Même conclusion pour celle de 2010, lorsque la Turquie souhaite se
porter garante du stock d’uranium iranien.
Le renouveau du dialogue diplomatique
C’est en 2013, que l’espoir d’un accord renaît : Hassan Rohani,
modéré, est élu président en Iran. Ce dernier a besoin de cet accord
pour asseoir son autorité et sa légitimité. Du côté iranien comme
américain, la marche vers un consensus est réaffirmée. D’autant que John
Kerry et Mohammad Jawad Zarif, respectivement secrétaire d’État et
ministre iranien des Affaires étrangères, entretiennent des relations
diplomatiques prometteuses. Mais les différends ne s’effacent pas pour
autant. Ali Kamenei, Guide suprême, annonce en juillet 2014 que l’Iran a
besoin de 190 000 centrifugeuses, contre l’avis des Occidentaux qui
veulent les réduire à quelques milliers, voire quelques centaines. Ce
mois de novembre a donc été celui des propositions officielles et
secrètes. Le New York Times affirme que l’Iran aurait accepté d’envoyer
en Russie une partie de son stock d’uranium déjà enrichi qui sera
transformé en barre de combustible réutilisable par la centrale de
Bouchehr, l’unique centrale nucléaire civile du pays. Cet accord marque
davantage l’affirmation stratégique de la Russie dans les négociations –
puisqu’elle imposerait à l’Iran de n’utiliser que des combustibles
russes notamment pour les réacteurs qu’elle a livré le 11 novembre –
qu’une solution définitive. En contrepartie, l’Occident accepterait que
l’Iran détienne un plus grand nombre de centrifugeuses.
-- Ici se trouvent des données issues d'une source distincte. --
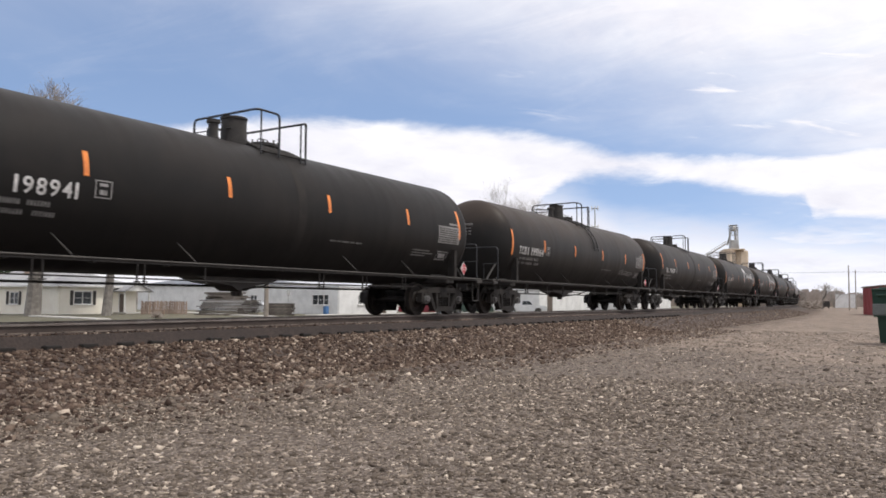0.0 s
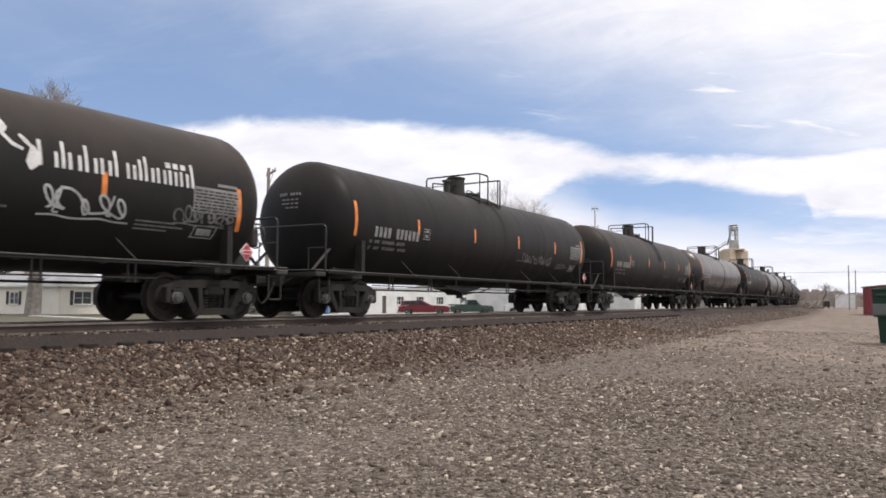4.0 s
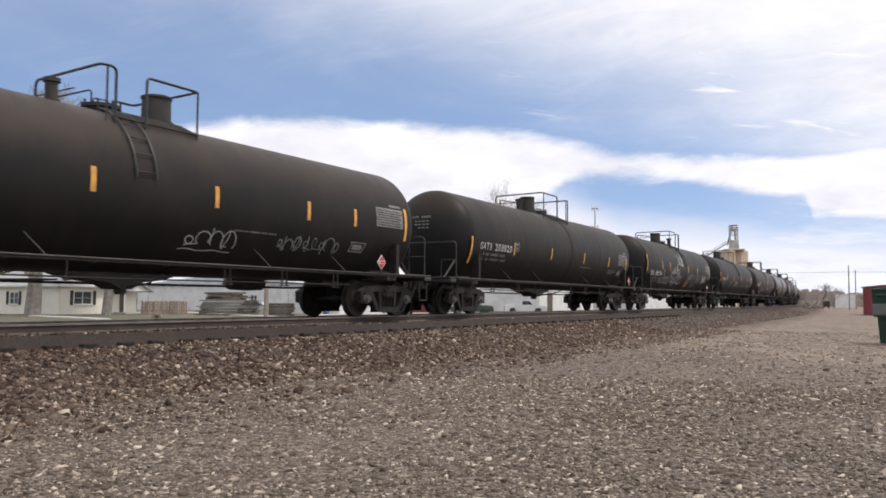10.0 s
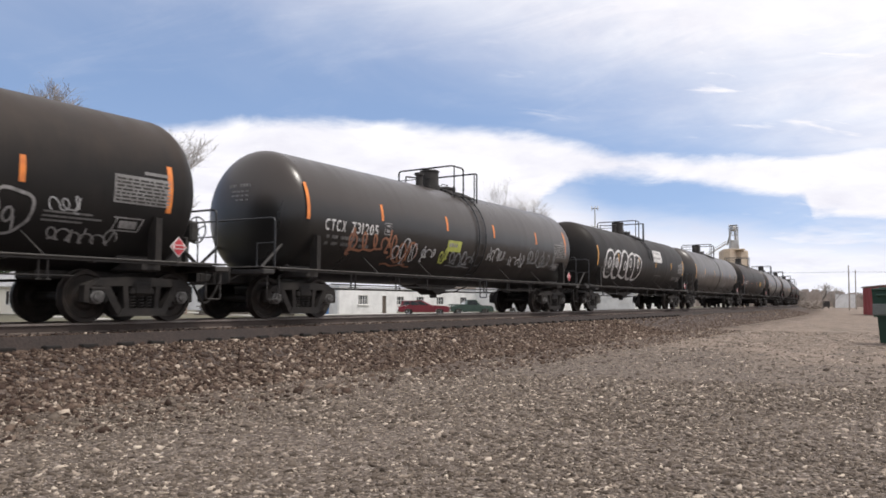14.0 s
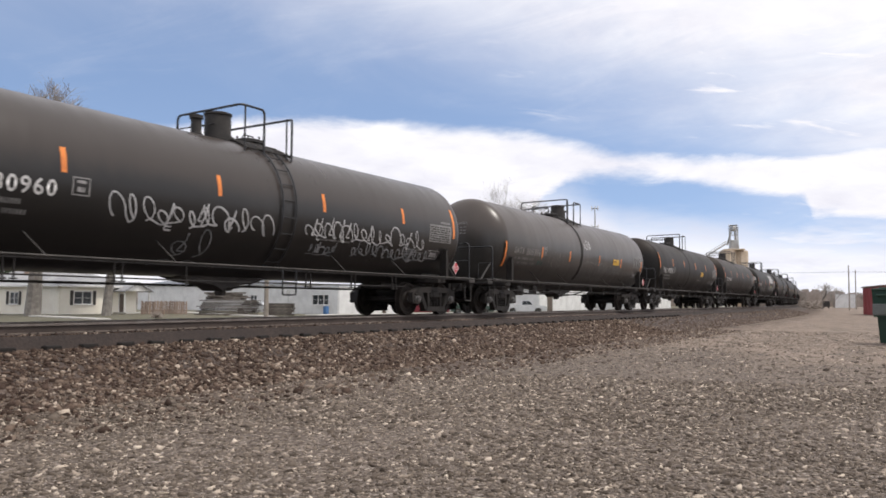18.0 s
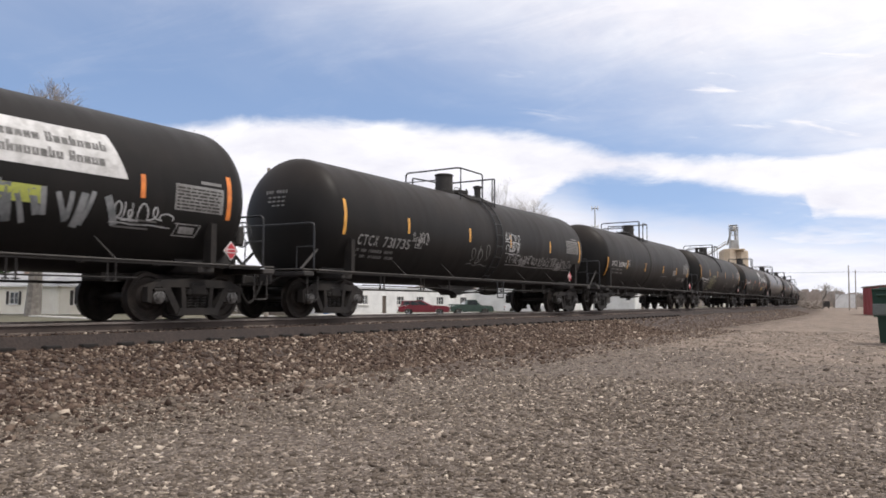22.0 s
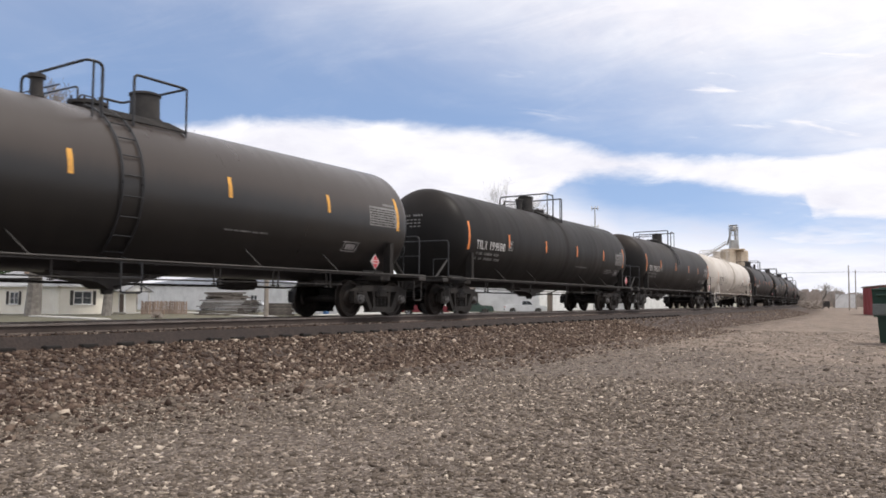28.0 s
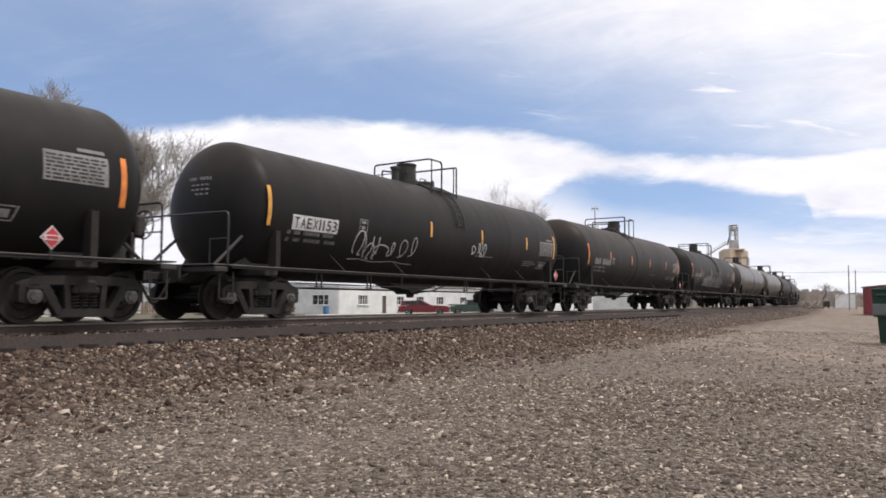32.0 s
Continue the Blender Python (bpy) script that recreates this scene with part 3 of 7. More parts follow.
def scatter(name, mat, label, category, spots, sizes, flat, seed, faces):
    """Many loose stones as one mesh: each a knocked-about solid, half sunk."""
    rng = np.random.default_rng(seed)
    if faces == 20:
        g = (1 + 5 ** 0.5) / 2
        base = np.array([(-1, g, 0), (1, g, 0), (-1, -g, 0), (1, -g, 0), (0, -1, g), (0, 1, g), (0, -1, -g), (0, 1, -g), (g, 0, -1), (g, 0, 1), (-g, 0, -1), (-g, 0, 1)], float) / 1.9
        tri = np.array([(0, 11, 5), (0, 5, 1), (0, 1, 7), (0, 7, 10), (0, 10, 11), (1, 5, 9), (5, 11, 4), (11, 10, 2), (10, 7, 6), (7, 1, 8),
                        (3, 9, 4), (3, 4, 2), (3, 2, 6), (3, 6, 8), (3, 8, 9), (4, 9, 5), (2, 4, 11), (6, 2, 10), (8, 6, 7), (9, 8, 1)])
    elif faces == 8:
        base = np.array([(1, 0, 0), (-1, 0, 0), (0, 1, 0), (0, -1, 0), (0, 0, 1), (0, 0, -1)], float)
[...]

Dans tous les cas, la décision finale est repoussée de six mois. Le
risque est que ce report accélère la prolifération nucléaire, notamment
du côté de l’Arabie saoudite. L’échec des négociations renforce
également la crédibilité des adversaires, dans le camp américain comme
dans le camp iranien. Il faut souligner que dès janvier 2015, le Congrès
américain sera sous contrôle républicain, et pourra donc freiner tout
processus de négociation. Par ailleurs, l’Iran a besoin d’un
assouplissement des sanctions économiques, qui lui coûteraient près de
500 milliards de dollars par an. C’est donc une stratégie de
donnant-donnant qu’a choisi l’Occident : moins d’uranium enrichi en Iran
entraînera moins de sanctions économiques et un compromis arrangeant du
nombre de centrifugeuses. Aujourd’hui, face à la menace que représente
Daech, cette coopération est nécessaire pour rééquilibrer le
Moyen-Orient, et ce malgré les réticences de l’Arabie Saoudite à nourrir
la puissance diplomatique iranienne et les peurs exagérées d’Israël de
devenir la victime de l’expansion nucléaire iranienne.